## Begin Data extract

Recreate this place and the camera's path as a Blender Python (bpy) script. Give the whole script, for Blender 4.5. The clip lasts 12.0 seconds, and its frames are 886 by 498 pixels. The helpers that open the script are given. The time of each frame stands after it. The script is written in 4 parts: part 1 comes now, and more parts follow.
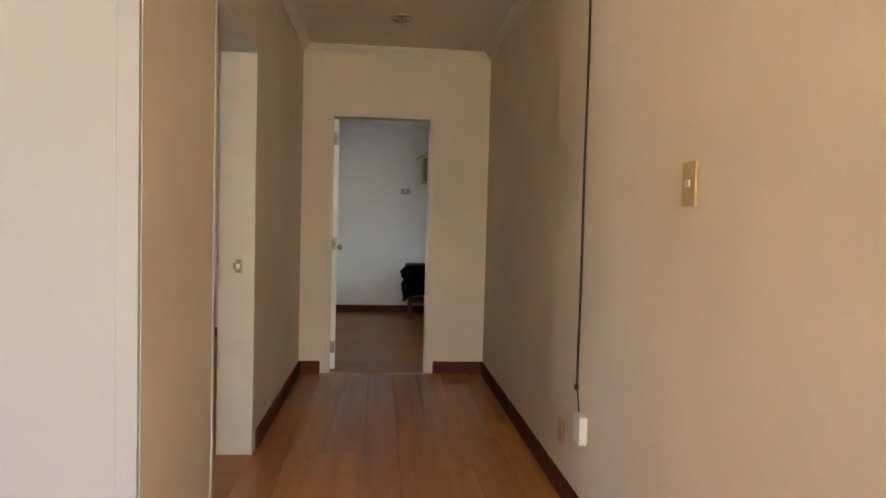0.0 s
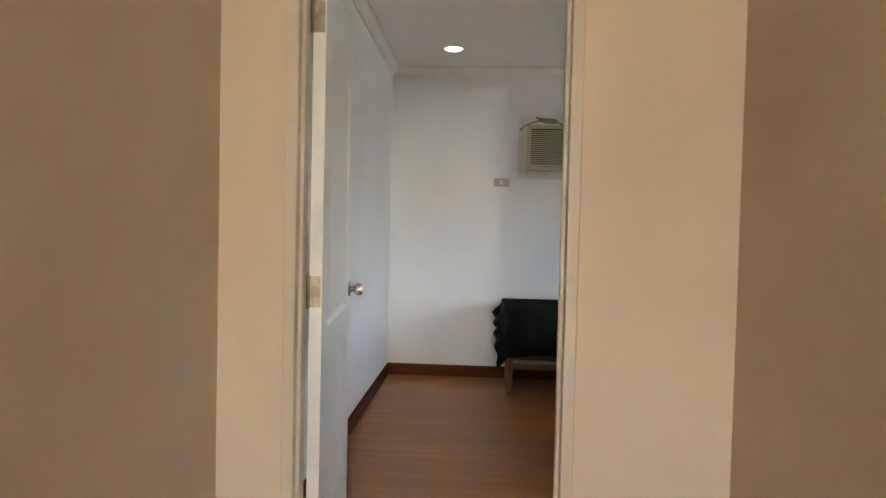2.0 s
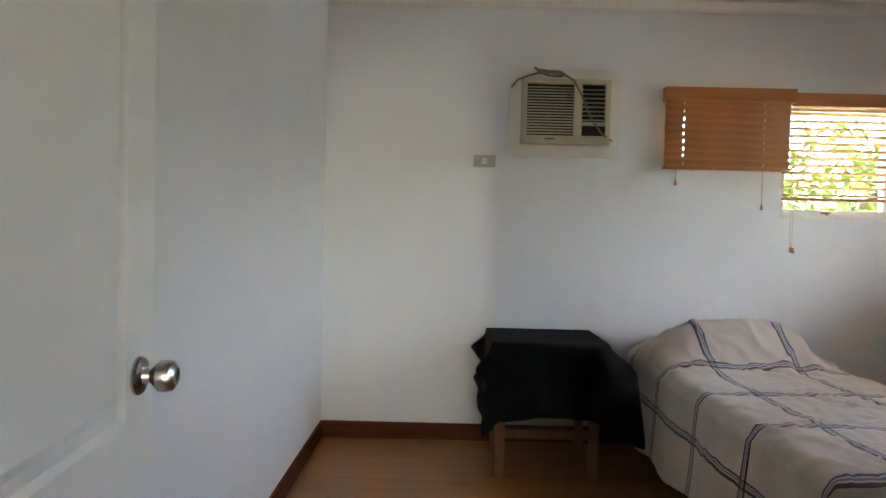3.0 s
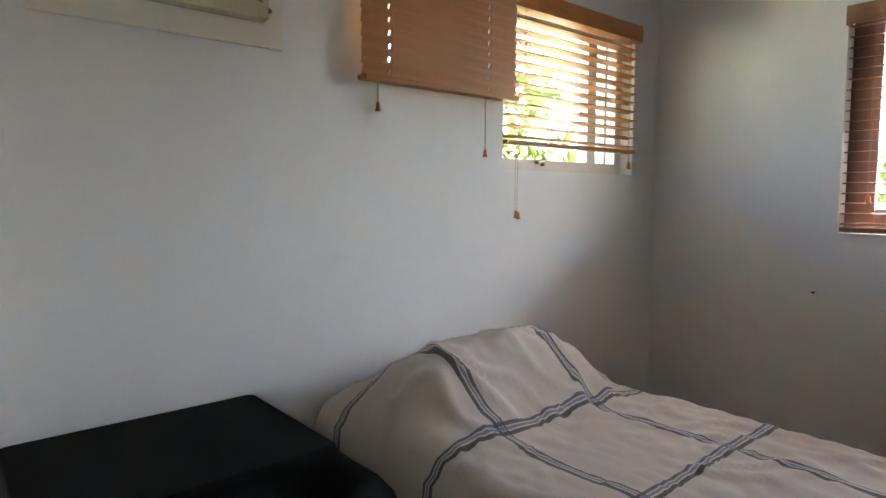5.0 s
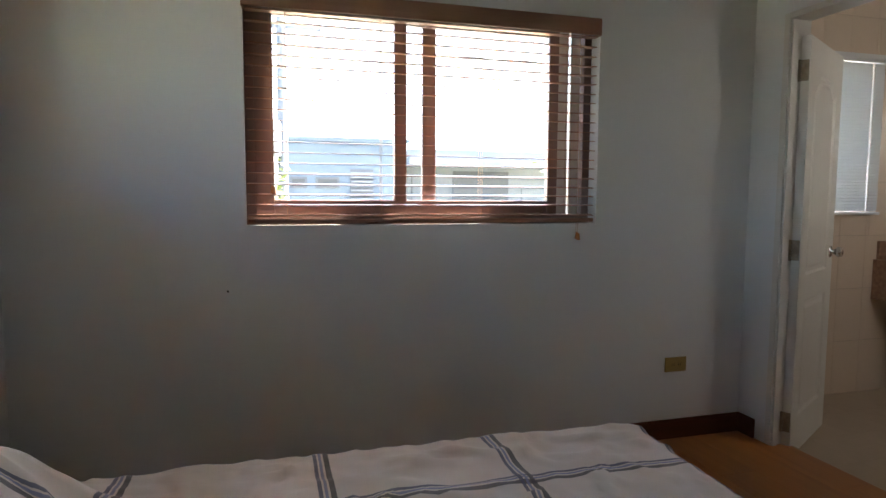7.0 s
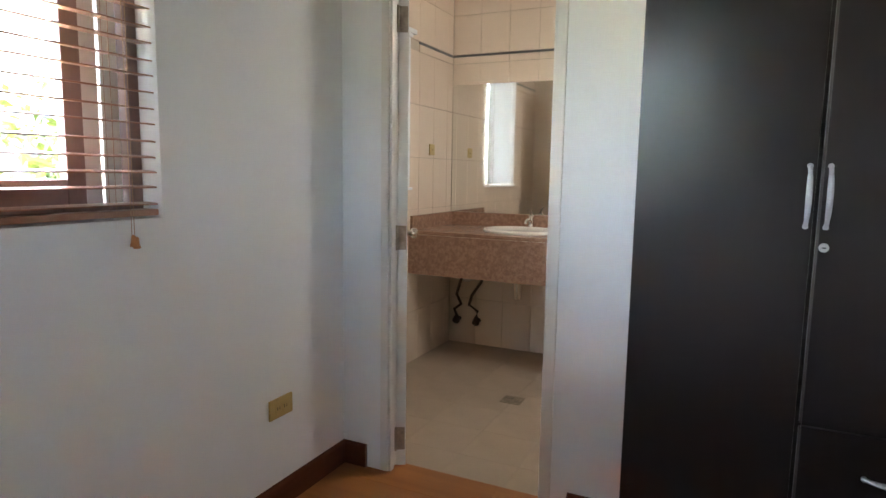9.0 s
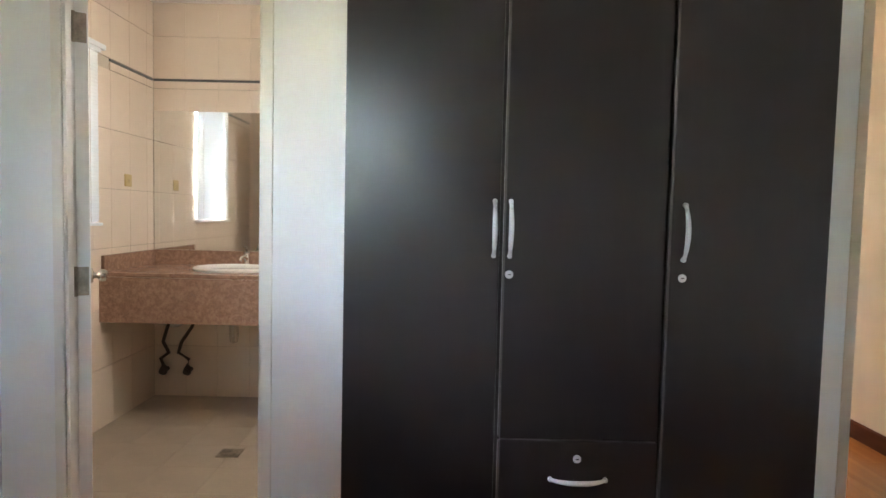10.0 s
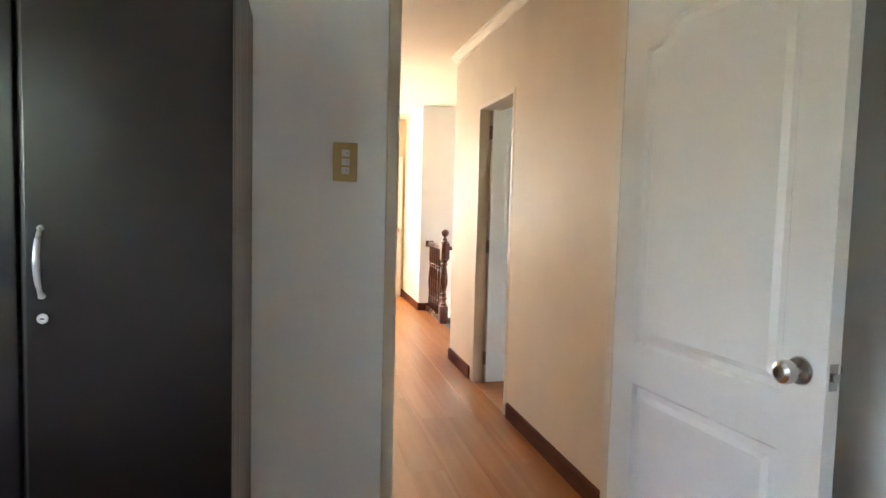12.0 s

## End Data extract

> **What you need to do**
Quote all the lines above exactly as given. Do not include the pictures.

> **Written answer**
Recreate this place and the camera's path as a Blender Python (bpy) script. Give the whole script, for Blender 4.5. The clip lasts 12.0 seconds, and its frames are 886 by 498 pixels. The helpers that open the script are given. The time of each frame stands after it. The script is written in 4 parts: part 1 comes now, and more parts follow.
0.0 s
2.0 s
3.0 s
5.0 s
7.0 s
9.0 s
10.0 s
12.0 s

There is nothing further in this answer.